From the previous post "More Prime Spiral Goldbach" dated 24 Dec 2022,
\(n_{gi+1}+n_{oi+1}=n_{g}+n_{o}+i+1\) \(i\) is odd, 1, 3, 5...
predicts the next pair \(n_{gi+1}\) and \(n_{oi+1}\) from an odd position \(i\) odd.
\(n_{gi+1}+n_{oi+1}=(2n+(i+1)-2)-n_{g}-n_{o}\) \(i\) is even, 2, 4, 6
predicts the next pair \(n_{gi+1}\) and \(n_{oi+1}\) from a even position \(i\) even.

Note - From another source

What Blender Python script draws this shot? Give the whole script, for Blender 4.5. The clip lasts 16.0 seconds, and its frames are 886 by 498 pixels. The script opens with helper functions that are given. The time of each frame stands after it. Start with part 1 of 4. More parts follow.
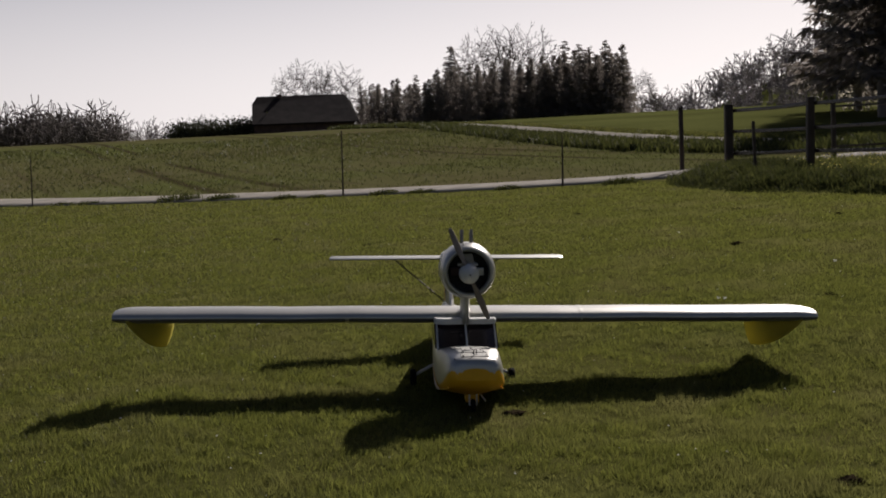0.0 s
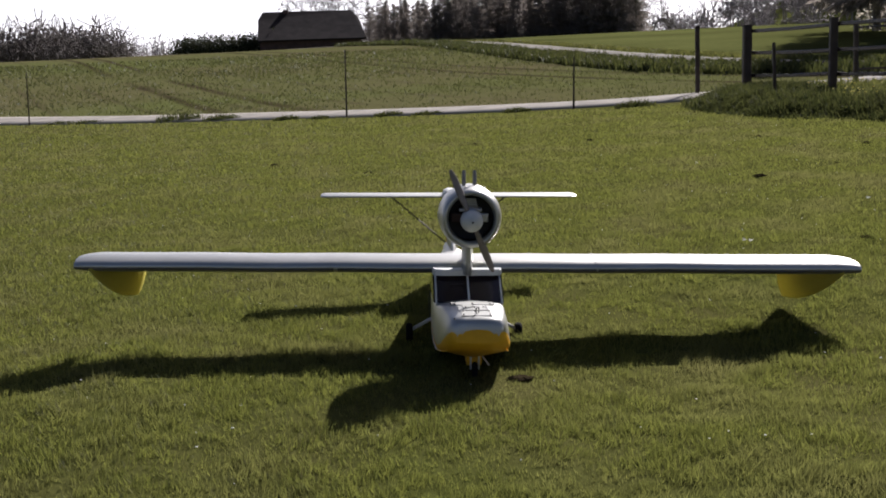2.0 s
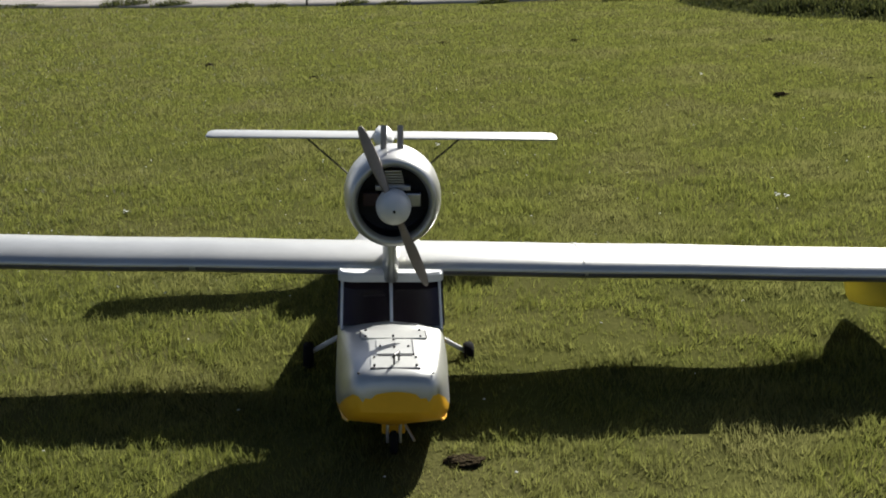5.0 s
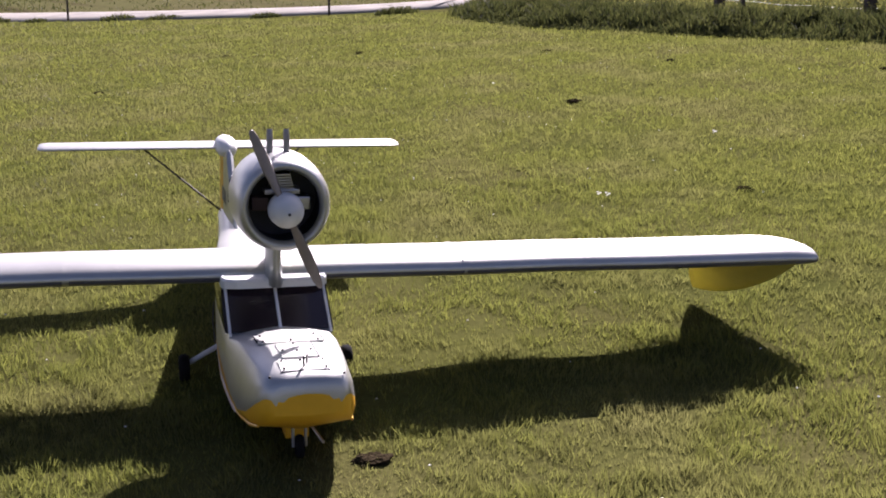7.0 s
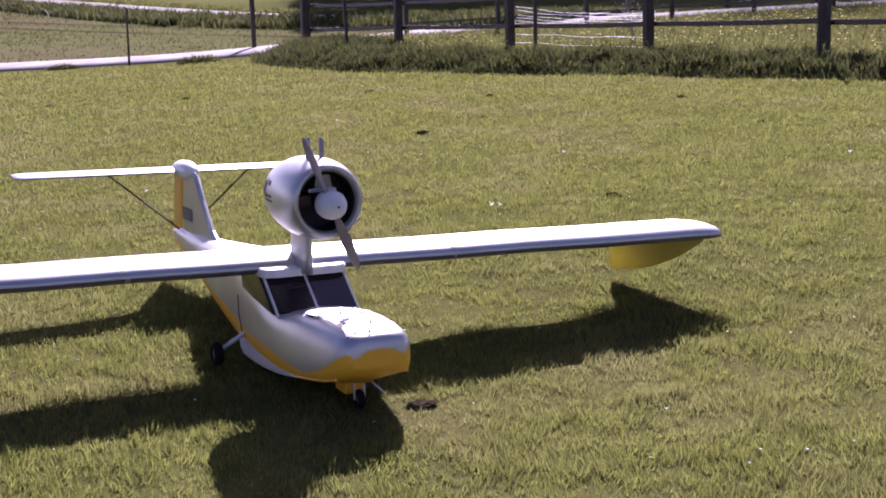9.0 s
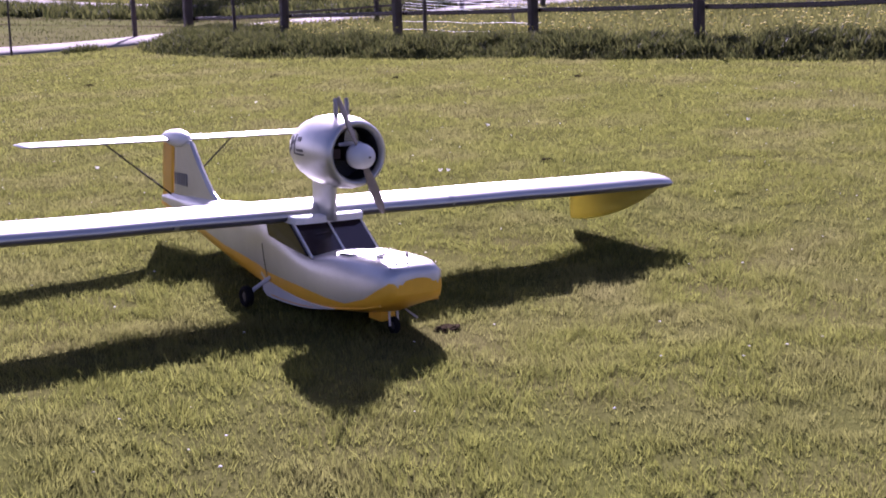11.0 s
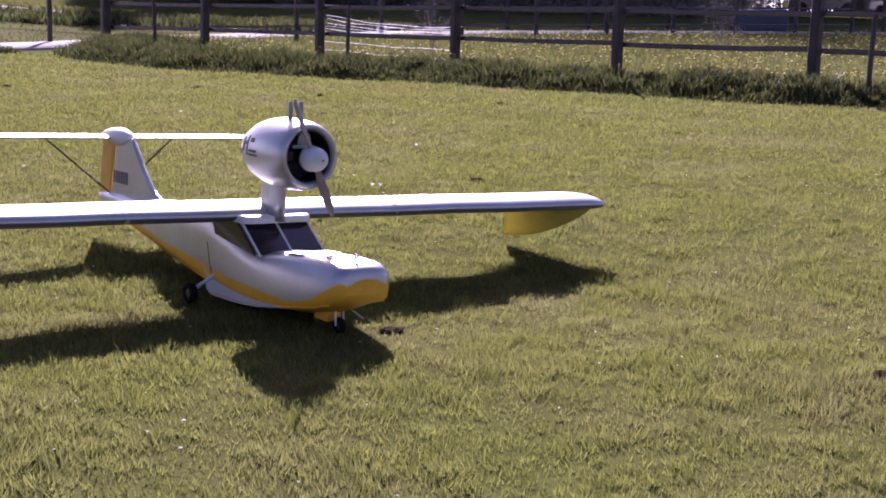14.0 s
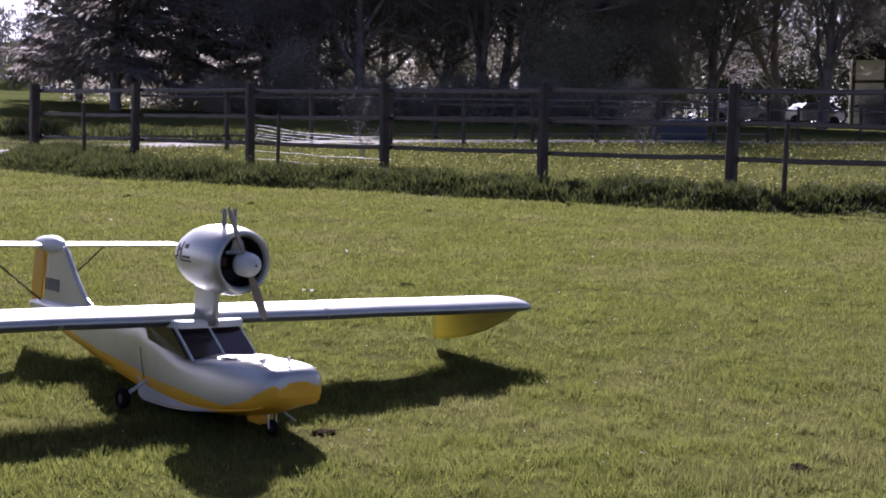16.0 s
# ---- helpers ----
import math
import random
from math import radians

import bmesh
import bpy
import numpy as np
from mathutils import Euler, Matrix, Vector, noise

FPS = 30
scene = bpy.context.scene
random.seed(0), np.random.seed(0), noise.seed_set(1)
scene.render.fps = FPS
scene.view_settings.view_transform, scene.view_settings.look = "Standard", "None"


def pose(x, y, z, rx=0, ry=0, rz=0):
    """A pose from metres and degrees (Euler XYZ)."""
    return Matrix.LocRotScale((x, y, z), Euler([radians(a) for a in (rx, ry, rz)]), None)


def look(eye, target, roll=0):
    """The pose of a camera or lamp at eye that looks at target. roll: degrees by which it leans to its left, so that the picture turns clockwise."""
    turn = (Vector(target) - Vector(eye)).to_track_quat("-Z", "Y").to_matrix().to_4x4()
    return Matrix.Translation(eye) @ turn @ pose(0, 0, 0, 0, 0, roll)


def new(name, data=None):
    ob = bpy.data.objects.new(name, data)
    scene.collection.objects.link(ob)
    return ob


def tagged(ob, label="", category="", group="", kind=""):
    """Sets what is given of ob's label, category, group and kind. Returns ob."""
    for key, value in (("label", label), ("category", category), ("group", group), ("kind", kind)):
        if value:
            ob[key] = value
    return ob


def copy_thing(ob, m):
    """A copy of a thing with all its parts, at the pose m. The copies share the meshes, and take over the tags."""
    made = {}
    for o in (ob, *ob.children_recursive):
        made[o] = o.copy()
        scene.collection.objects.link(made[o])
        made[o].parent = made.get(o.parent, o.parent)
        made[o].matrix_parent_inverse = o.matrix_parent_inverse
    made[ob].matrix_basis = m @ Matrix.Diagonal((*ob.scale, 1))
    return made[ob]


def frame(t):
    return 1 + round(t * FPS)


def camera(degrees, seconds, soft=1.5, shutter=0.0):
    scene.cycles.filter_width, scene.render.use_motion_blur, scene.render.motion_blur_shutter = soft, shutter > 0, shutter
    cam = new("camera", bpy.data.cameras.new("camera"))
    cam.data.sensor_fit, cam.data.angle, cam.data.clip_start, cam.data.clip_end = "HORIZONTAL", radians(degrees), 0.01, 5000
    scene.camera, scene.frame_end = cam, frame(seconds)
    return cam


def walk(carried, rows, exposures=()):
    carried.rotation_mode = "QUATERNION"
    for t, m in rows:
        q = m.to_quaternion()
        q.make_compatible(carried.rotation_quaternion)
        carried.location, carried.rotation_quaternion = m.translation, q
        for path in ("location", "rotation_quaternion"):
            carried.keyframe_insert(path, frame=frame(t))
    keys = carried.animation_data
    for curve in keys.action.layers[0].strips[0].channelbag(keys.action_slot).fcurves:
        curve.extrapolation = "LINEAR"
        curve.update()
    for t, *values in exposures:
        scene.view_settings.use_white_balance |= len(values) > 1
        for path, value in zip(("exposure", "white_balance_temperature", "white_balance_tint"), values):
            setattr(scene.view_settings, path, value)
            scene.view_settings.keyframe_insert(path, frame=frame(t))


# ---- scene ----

Since \(n_{gi+1}\) and \(n_{oi+1}\) is not guaranteed to ensure,
\(2(n+i+1)-2n_{oi+1}+1=p_{i+1}\) and \(2(n+i+1)-2n_{gi+1}+1=q_{i+1}\)
where both \(p_{i+1}\) and \(q_{i+1}\) are prime and,
\(p_{i+1} +q_{i+1}=2(n+i+1)\)
Goldbach's Conjecture not proven here.
But take any pair of primes, \(p\) and \(q\) and calculate,
\(n=\cfrac{p+q}{2}\)
\(n_o=\cfrac{2n-p+1}{2}\) and
\(n_p=\cfrac{2n-q+1}{2}\)
starting with the odd position prediction find candidates for \(n_{g1}\) and \(n_{o1}\) under the constrain,
\(p_{1} +q_{1}=2(n+1)\)
then use the even position prediction to find candidates for \(n_{g2}\) and \(n_{o2}\) under the constrain,
\(p_{2} +q_{2}=2(n+2)\)
repeat till no possible candidates for \(n_{gi}\) and \(n_{oi}\) can be found. The series ends.
Does Goldbach has long hairs? Spirally long hairs?